Praktycznie od pierwszego spotkania poczułam, że Michał to moja bratnia dusza, ktoś z kim chcę spędzić swoje życie. Mam wrażenie, że rozumie mnie bez słów.
Kiedy mam problem, to wiem, że mogę na niego liczyć. Poza tym, zaskoczył mnie swoją czułością. Jego dotyk sprawia, że czuję się kochana i mam poczucie bezpieczeństwa. Ponadto, jest osobą, która ma w sobie niesamowite pokłady cierpliwości. Ja generalnie jestem osobą spokojną, ale mam takie chwile w życiu, że potrafię wybuchnąć, a Michał w jednej chwili potrafi wszystko załagodzić.
Dzieli nas pewna odległość zamieszkania i dlatego przez wiele tygodni tylko weekendy spędzaliśmy razem. Jednak ostatnio wspólnie zdecydowaliśmy, że zamieszkamy razem.
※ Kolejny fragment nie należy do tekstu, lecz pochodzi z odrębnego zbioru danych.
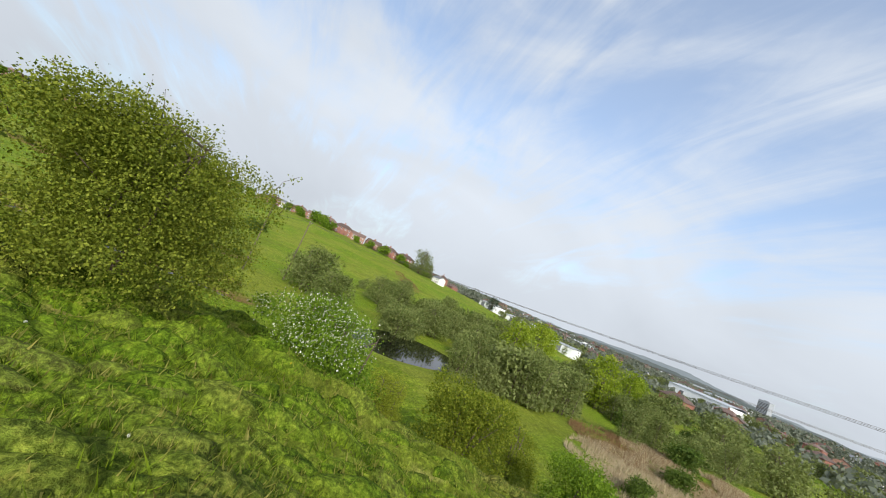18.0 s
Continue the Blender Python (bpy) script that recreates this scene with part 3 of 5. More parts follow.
def stream_mesh():
    v, f = [], []
    c = np.array(STREAM, float)
    s = np.concatenate([[0], np.cumsum(np.hypot(*np.diff(c, axis=0).T))])
    at = np.arange(0, s[-1], 2.5)
    x, y = np.interp(at, s, c[:, 0]), np.interp(at, s, c[:, 1])
    tx, ty = np.gradient(x), np.gradient(y)
    k = np.hypot(tx, ty)
    z = ground_z(x, y, False)
    z = np.convolve(np.pad(z, 4, mode="edge"), np.ones(9) / 9, "valid") + 0.16
    for i in range(len(x)):
        w = 0.6 + 0.2 * math.sin(i * 0.9)
        v += [(x[i] - ty[i] / k[i] * w, y[i] + tx[i] / k[i] * w, z[i]), (x[i] + ty[i] / k[i] * w, y[i] - tx[i] / k[i] * w, z[i])]
        if i:
            f.append((2 * i - 2, 2 * i - 1, 2 * i + 1, 2 * i))
    me = bpy.data.meshes.new("stream")
    me.from_pydata(v, [], f)
    me.materials.append(WATER)
    return new("stream", me)


tagged(stream_mesh(), "narrow winding brook in a shallow cutting", "stream", kind="structure")

# ---- helpers for things ----
def mesh_of(name, verts, faces, mats, smooth=False):
    me = bpy.data.meshes.new(name)
    me.from_pydata(verts, [], faces)
    me.update()
    if smooth:
        me.shade_smooth()
    for m in (mats if isinstance(mats, (list, tuple)) else [mats]):
        me.materials.append(m)
    return me


def quad_mesh(name, co, mat, smooth=False):
    """A mesh of loose quads; co has one row of four corners for each."""
    k = len(co)
    me = bpy.data.meshes.new(name)
    me.vertices.add(k * 4)
    me.vertices.foreach_set("co", np.ascontiguousarray(co, dtype=np.float32).ravel())
    me.loops.add(k * 4)
    me.loops.foreach_set("vertex_index", np.arange(k * 4))
    me.polygons.add(k)
    me.polygons.foreach_set("loop_start", np.arange(0, k * 4, 4))
    me.update(calc_edges=True)
    if smooth:
        me.shade_smooth()
    me.materials.append(mat)
    return me


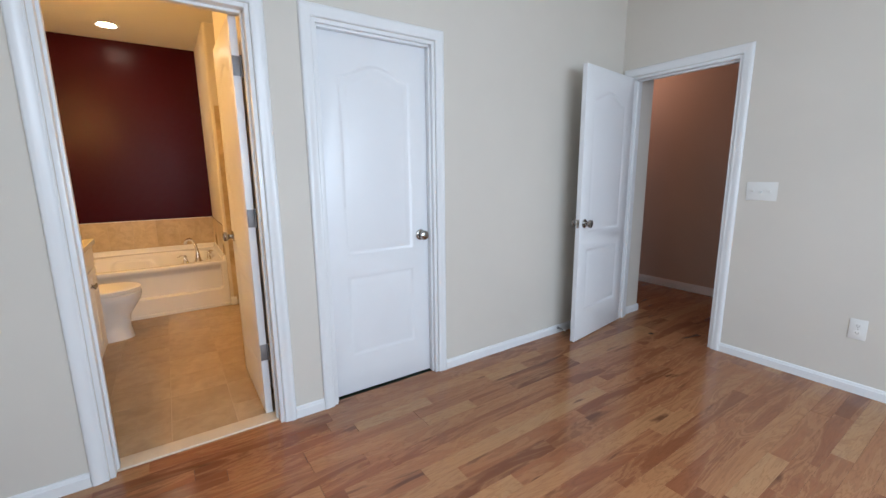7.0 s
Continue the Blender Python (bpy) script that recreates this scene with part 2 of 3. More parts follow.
def oval(cx, cy, rx, ry, z, k=40, power=2.0):
    out = []
    for i in range(k):
        c, s = math.cos(2 * math.pi * i / k), math.sin(2 * math.pi * i / k)
        out.append((cx + rx * math.copysign(abs(c) ** (2 / power), c), cy + ry * math.copysign(abs(s) ** (2 / power), s), z))
    return out


def smooth_path(pts, per=6):
    """Catmull-Rom through points, each (x, y, z, radius)."""
    p = [pts[0]] + list(pts) + [pts[-1]]
    out = []
    for i in range(1, len(p) - 2):
        for j in range(per):
            t = j / per
            out.append(tuple(0.5 * (2 * b + (c - a) * t + (2 * a - 5 * b + 4 * c - d) * t * t + (3 * b - a - 3 * c + d) * t ** 3) for a, b, c, d in zip(p[i - 1], p[i], p[i + 1], p[i + 2])))
    out.append(tuple(pts[-1]))
    return out


def tube(pts, k=14, flat=1.0):
    """A round bar along (x, y, z, radius) points."""
    rings, side = [], None
    for i, q in enumerate(pts):
        a, b = Vector(pts[max(i - 1, 0)][:3]), Vector(pts[min(i + 1, len(pts) - 1)][:3])
        d = (b - a).normalized()
        if side is None:
            side = d.orthogonal().normalized()
        side = (side - d * side.dot(d)).normalized()
        up = d.cross(side)
        rings.append([Vector(q[:3]) + q[3] * (math.cos(2 * math.pi * j / k) * side + flat * math.sin(2 * math.pi * j / k) * up) for j in range(k)])
    return loft(rings)


def field(x0, x1, y0, y1, step, height, base):
    """A closed block whose top follows height(x, y)."""
    nx, ny = round((x1 - x0) / step), round((y1 - y0) / step)
    bm = bmesh.new()
    g = [[bm.verts.new((x0 + (x1 - x0) * i / nx, y0 + (y1 - y0) * j / ny, height(x0 + (x1 - x0) * i / nx, y0 + (y1 - y0) * j / ny))) for j in range(ny + 1)] for i in range(nx + 1)]
    for i in range(nx):
        for j in range(ny):
            bm.faces.new((g[i][j], g[i + 1][j], g[i + 1][j + 1], g[i][j + 1]))
    rim = [g[i][0] for i in range(nx)] + [g[nx][j] for j in range(ny)] + [g[i][ny] for i in range(nx, 0, -1)] + [g[0][j] for j in range(ny, 0, -1)]
    low = [bm.verts.new((v.co.x, v.co.y, base)) for v in rim]
    for i in range(len(rim)):
        j = (i + 1) % len(rim)
        bm.faces.new((rim[i], rim[j], low[j], low[i]))
    return bm


def ease(a, b, x):
    t = min(1, max(0, (x - a) / (b - a)))
    return t * t * (3 - 2 * t)


# ---------------------------------------------------------------- setting: walls, floors, ceilings
H_BED, H_BATH, T = 2.86, 2.676, 0.12
X_W, X_E, Y_N, Y_S = -0.63, 3.0, 2.2, -2.09
BN, BS, BX = 2.14, 0.722, 6.468
BD = (0.757, 1.488)
CD = (-0.227, 0.480)
HD = (2.135, 2.915)
DOOR_H = 2.05
WIN = (-1.25, 1.555, 0.90, 2.12)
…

Chcemy wspólnie dzielić się obowiązkami oraz wspólnie przeżywać wszelkie radości i smutki. A w przyszłym roku kto wie… może staniemy na ślubnym kobiercu i będziemy ślubować sobie miłość.
Cieszę się, że poznałam mojego Misia. Cieszę się z każdej chwili spędzonej razem. Dzięki Michałowi znowu wiem, co znaczy miłość i oddanie drugiej osobie.
Moi drodzy, każdemu życzę takiej miłości- bezwarunkowej i oddanej.
Agnieszka i Michał
Dzięki Michałowi znowu wiem, co znaczy miłość i oddanie drugiej osobie.